In summary, I’ve tabulated the pros and cons below from the moment I took the DE32 out of the box, below. Note that these pros and cons take into account the $27 price level of this radio:
Very portable and lightweight
With micro SD card, storage for hours of pre-recorded content (though not tested in this review)
Adequate shortwave coverage (5.6 to 22 MHz) (see con)
Good audio fidelity, via headphones, on strong stations, slightly better than the DE321
Above average FM reception
Great nulling ability on medium wave (AM)
Features a built-in LED light (see con)
Overall build quality seems to be acceptable
Standard analog volume control (not digitally incremented levels)
Red LED tune light (see con)
Shortwave sensitivity and selectivity are poor
Shortwave coverage lacks the lower tropic bands
Bandwidth is not adjustable and too broad for crowded conditions
AGC (as with many DSP portables in this class) cannot deal with weaker DX stations
Medium wave (AM) imaging on the shortwave bands if strong local station present
Antenna slightly loose in antenna hole when fully extended
No battery level indicator
No back stand
Tinny sound from tiny built-in speaker
To operate LED flashlight, you must press a button continuously to keep illuminated and LED bulb orientation does not help with reading display in dark (see pro)

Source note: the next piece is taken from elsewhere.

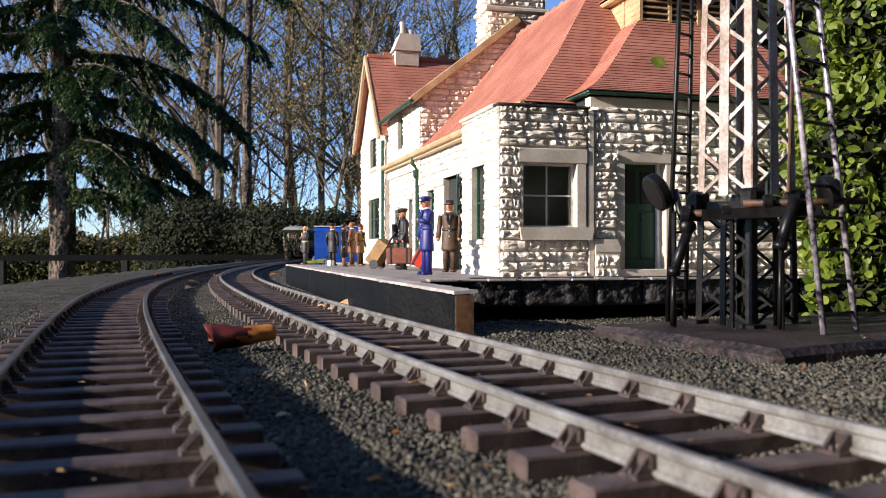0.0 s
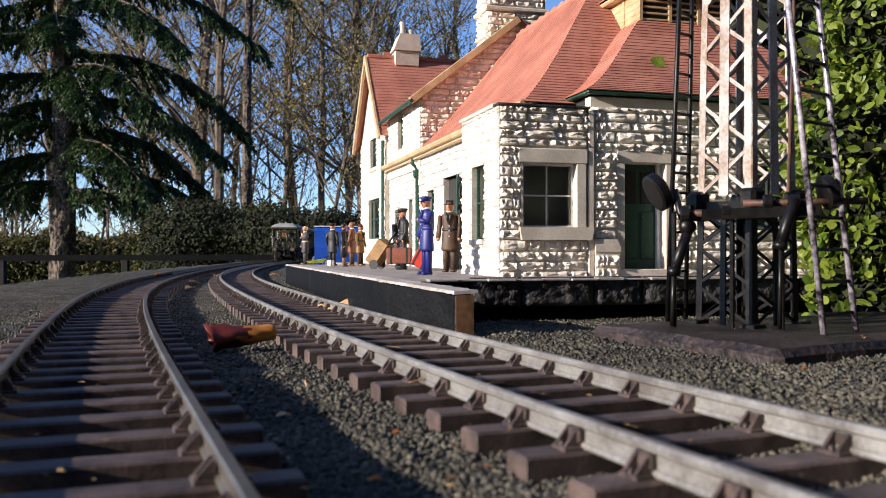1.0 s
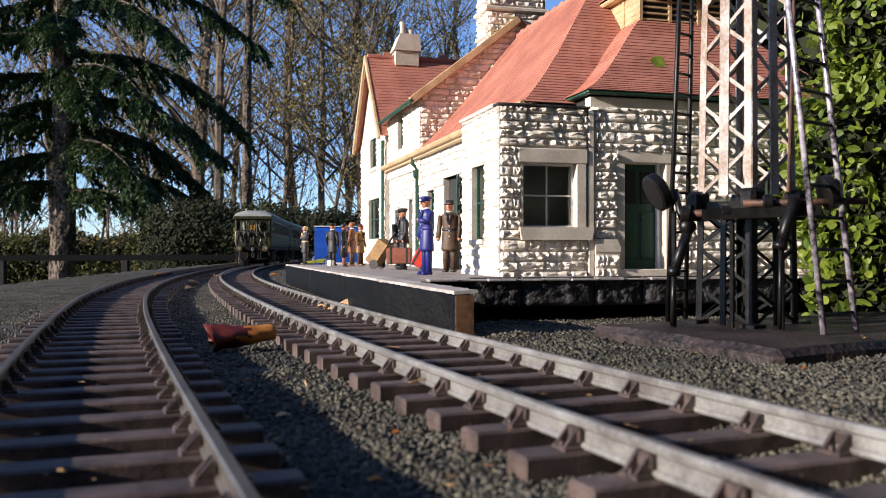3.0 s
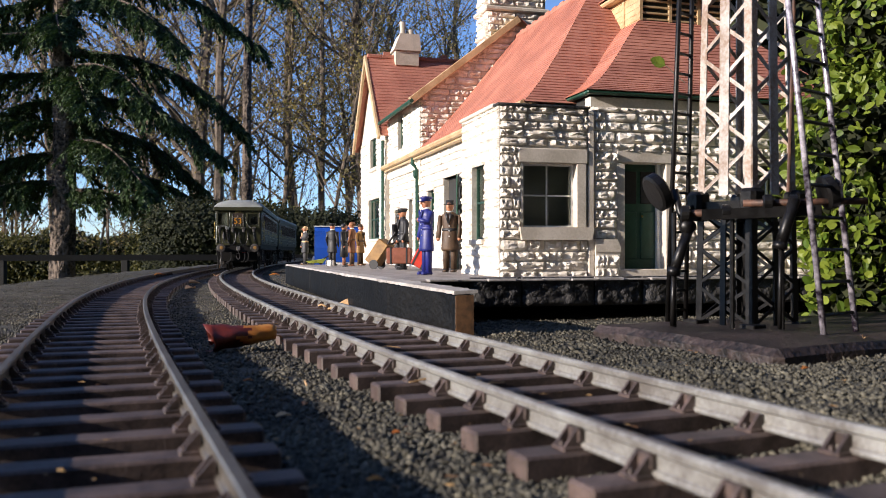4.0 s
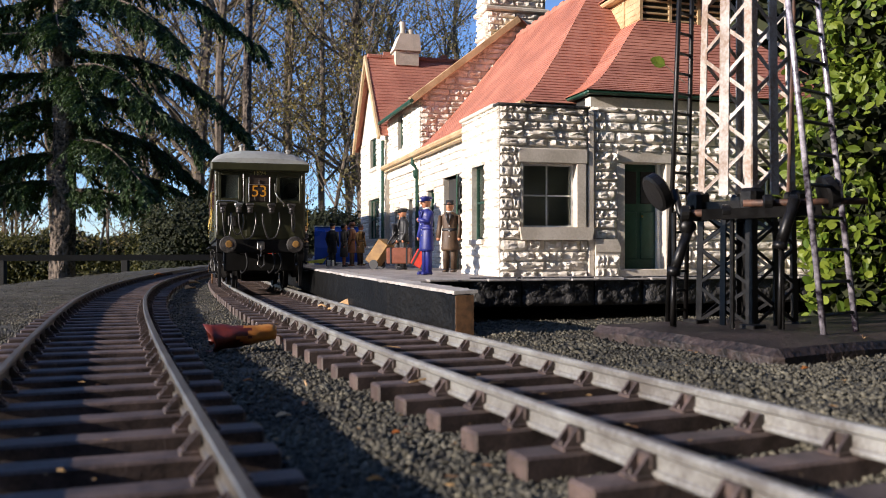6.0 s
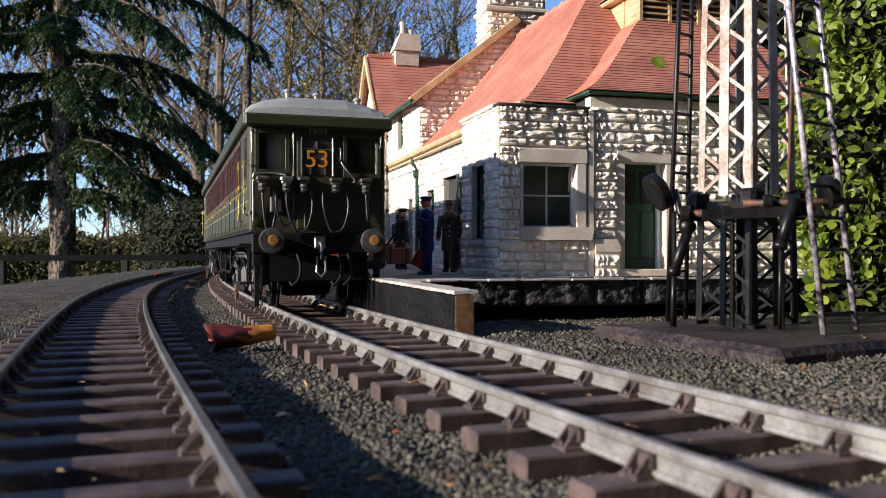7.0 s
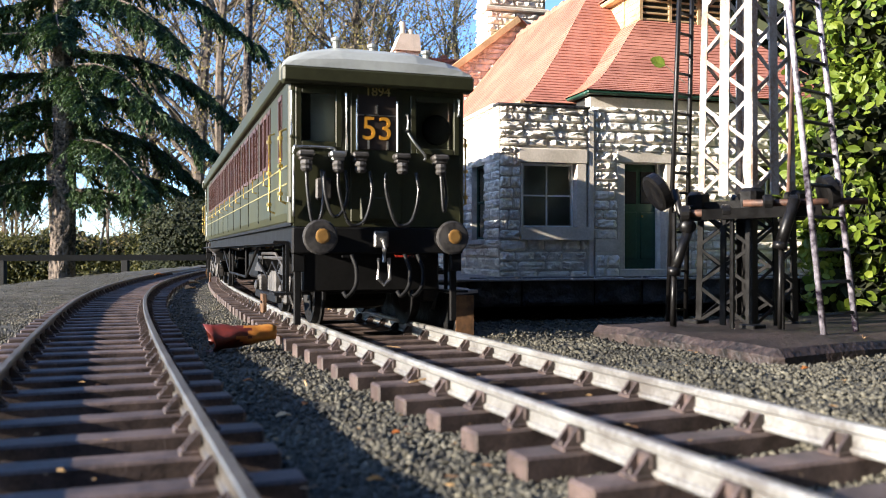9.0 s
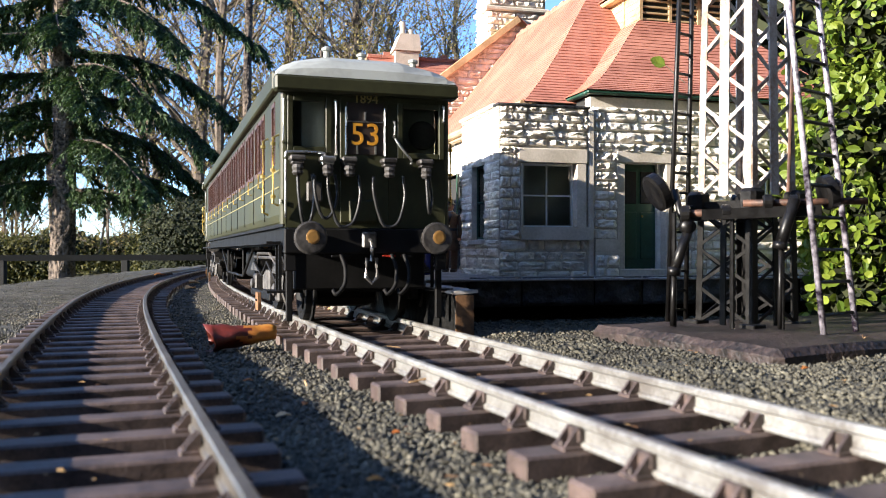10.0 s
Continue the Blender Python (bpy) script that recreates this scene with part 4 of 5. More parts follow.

No option for standard AA or AA batteries–only included li-ion rechargeable pack
LED tuning light only works with very strong stations (see pro)
Conclusion? Though slim, lightweight and inexpensive, I wouldn’t find the DE32 DSP radio/digital audio player a useful radio in my collection.
If I were you, would I buy it?
If you’re looking for a very inexpensive MP3/Digital Audio player with AM/FM and shortwave, and your expectations are fairly low, the Degen DE32 is a reasonable $27 piece of kit. Especially if you only plan to use the FM band.
If the digital audio playback abilities are not important to you, I would go with the cheaper ($18 US) Degen DE321.
But if you really want performance on medium wave and shortwave, and you could care less about digital audio playback, spend the extra $23 ($50 total) and buy the Tecsun PL-380, instead. As you can hear above, it’s a much, much better receiver.